A constant whirlwind of reciprocal influences has marked the evolution of the comic genre across North America and the major European markets, as well as important markets in Latin America, most notably Argentina. Hugo Pratt, Alberto Ongaro, and Mauro Faustinelli contributed importantly to the development of the genre in that country, while European translations of Argentinian authors such as Alberto Breccia, have helped generate cultural recognition for the new genre of the graphic novel. Not all experiments were equally successful. Moebius (pseudonym of French author Jean Giraud), invited by Stan Lee to draw the famous Silver Surfer, did not meet with unconditional approval in the U.S. Periodic attempts at translating celebrated series such as Tintin and Astérix for an English-speaking public have not been able to duplicate the success of the characters in their respective native countries. The iconic Italian western Tex Willer is a major hit in Brazil, but only one story has appeared in North America, and then only because it was drawn by well-known American artist Joe Kubert.

In recent decades, the increasing critical recognition of comics as a legitimate artistic and literary genre has spawned the creation of several significant international events, such as the Angoulême International Comics Festival (France) and the Lucca Comics and Games convention (Italy), helping to further break down barriers and to bring national traditions into ever closer contact, while at the same time favoring the representation of comics as specific national products deserving of state sponsorship and protection granted through agencies such as the “Centre belge de la bande dessinée” in Belgium or the “Cité international de la bande dessinée et de l’image” in France.

What can a transnational analysis of the development of comics and graphic novels teach us about the nature of the genre? Do the exchanges and circulations (of authors, characters, styles, subjects, publishing formats…) between national traditions allow for a rewriting of the evolution of graphic narratives, outside of nation-based or linguistic models? What do these migrations tell us about any immutable or invariable properties potentially common to graphic narratives, independently of their chronological and geographical positioning, their intended audiences or their degree of cultural recognition? How and to what extent can the historiography of comics and graphic novels benefit from adopting a global approach to the subject?

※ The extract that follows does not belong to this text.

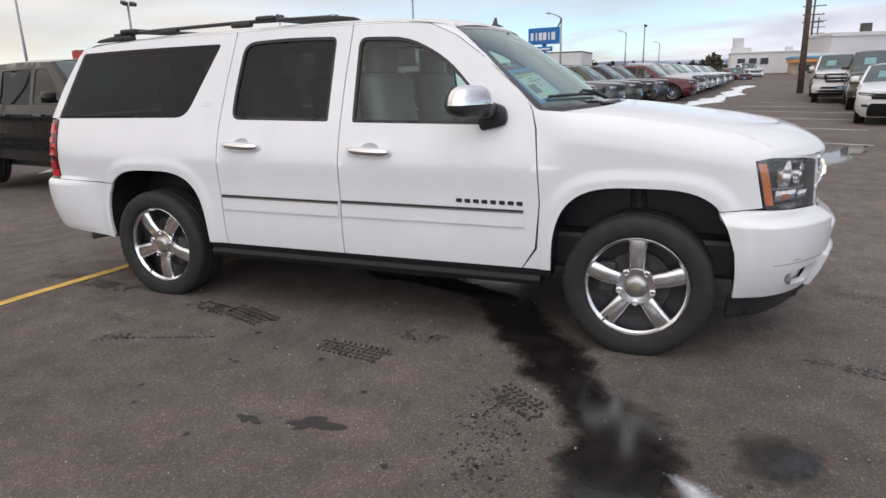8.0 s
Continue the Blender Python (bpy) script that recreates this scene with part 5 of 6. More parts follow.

This issue of Paradoxa will explore comics and/or graphic novels. Among the possible approaches are:

• comics in their relation to their national identity whether in specific works or in series, as related to the publishing industry and its functioning, or to the career of individual authors, from the beginning of the genre to the present time;
• the importance of foreign influences on the evolution of national comics traditions; the success, or lack thereof, of comics characters in different countries;
• differences and similarities between national markets and readerships;
• governmental support and promotion of comic art;
• the transnational evolution of comics magazines;
• comics in a globalized world;
• the graphic novel as a global phenomenon; comics and graphic novels–natural evolution from one into the other, or competing genres?

We are interested in proposals from all disciplines and theoretical perspectives. Comparative studies which take into consideration more than one national tradition are preferred.